Jobs
Rates Spark: Rate Markets Have Shifted Focus From Inflation To Jobs
By Michiel Tukker, Benjamin Schroeder, Padhraic Garvey, CFA
Upside surprise to US CPI, but doesn’t distract from focus on jobs
Only a few economists had predicted a 0.3% month-on-month core CPI reading in August, and thus, markets were surprised by this figure. The pricing of a September cut is now 28bp, so a 25bp cut clearly has preference. Nevertheless, markets were not completely spooked by the uptick, which shows that the deterioration of the labour market is the new focus. The yield curve remained disinverted, albeit barely, with the 2Y10Y flattening to just 2bp.
PPI data on Thursday is the next input in shaping inflation expectations, but the weekly jobless claims numbers could end up drawing more attention. The last reading was well in line with consensus, and this time expectations are for the number to remain stable. With lingering concerns about a sharp deterioration of the jobs market, a significant downside surprise could persuade markets that a 50bp cut in September is still a possibility.
ECB will cut again, but a consecutive October cut seems unlikely
All economists on Bloomberg predict a 25bp cut by the ECB, and here markets will certainly not be caught by surprise. More interesting may be the forward guidance with which the cut is delivered, although we don’t have high expectations about this. Instead, the ECB is likely to just reiterate the data-dependent approach and leave the path forward completely open.
Looking ahead, markets are still pricing in around a 40% chance of another cut for October, which, in our eyes, is highly unlikely. If Christine Lagarde emphasises the importance of quarterly projections during the communications, then that percentage could diminish considerably. Only a severe deterioration of the economy would warrant an October cut, but given the limited amount of additional data available by then, this chance seems negligible.
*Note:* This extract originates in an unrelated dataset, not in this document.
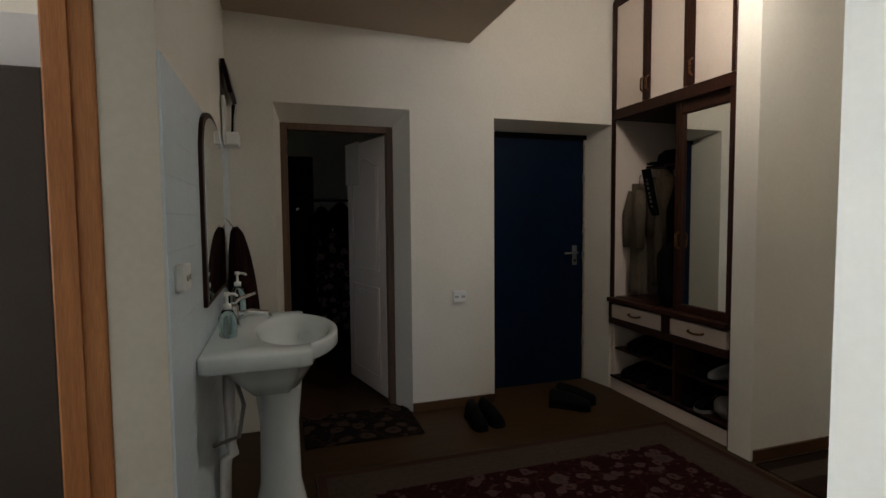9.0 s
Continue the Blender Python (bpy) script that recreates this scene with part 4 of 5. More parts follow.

The ECB will also narrow the corridor between the main refinancing rate and the deposit facility rate from 50bp to 15bp, as part of the broader review of the operational framework. This should be seen as a technical adjustment and not a loosening of monetary policy. With plenty of excess liquidity in the system, the deposit rate is the important policy rate for now, and thus, market rates (i.e. ESTR) should not be impacted by this tweak.
Thursday’s events and market views
Besides the ECB’s policy rate decision, we have US PPI numbers. The PPI excluding food, energy and trade is expected to come in at 0.2% MoM, which should help inflation converge towards the target.
Supply includes 3Y & 7Y BTP auctions from Italy (totalling €6.5bn), and Ireland with a 7y green bond and a 10y bond, for a total of €1bn. Later in the day, we have the US with a 30Y Bond for $22bn.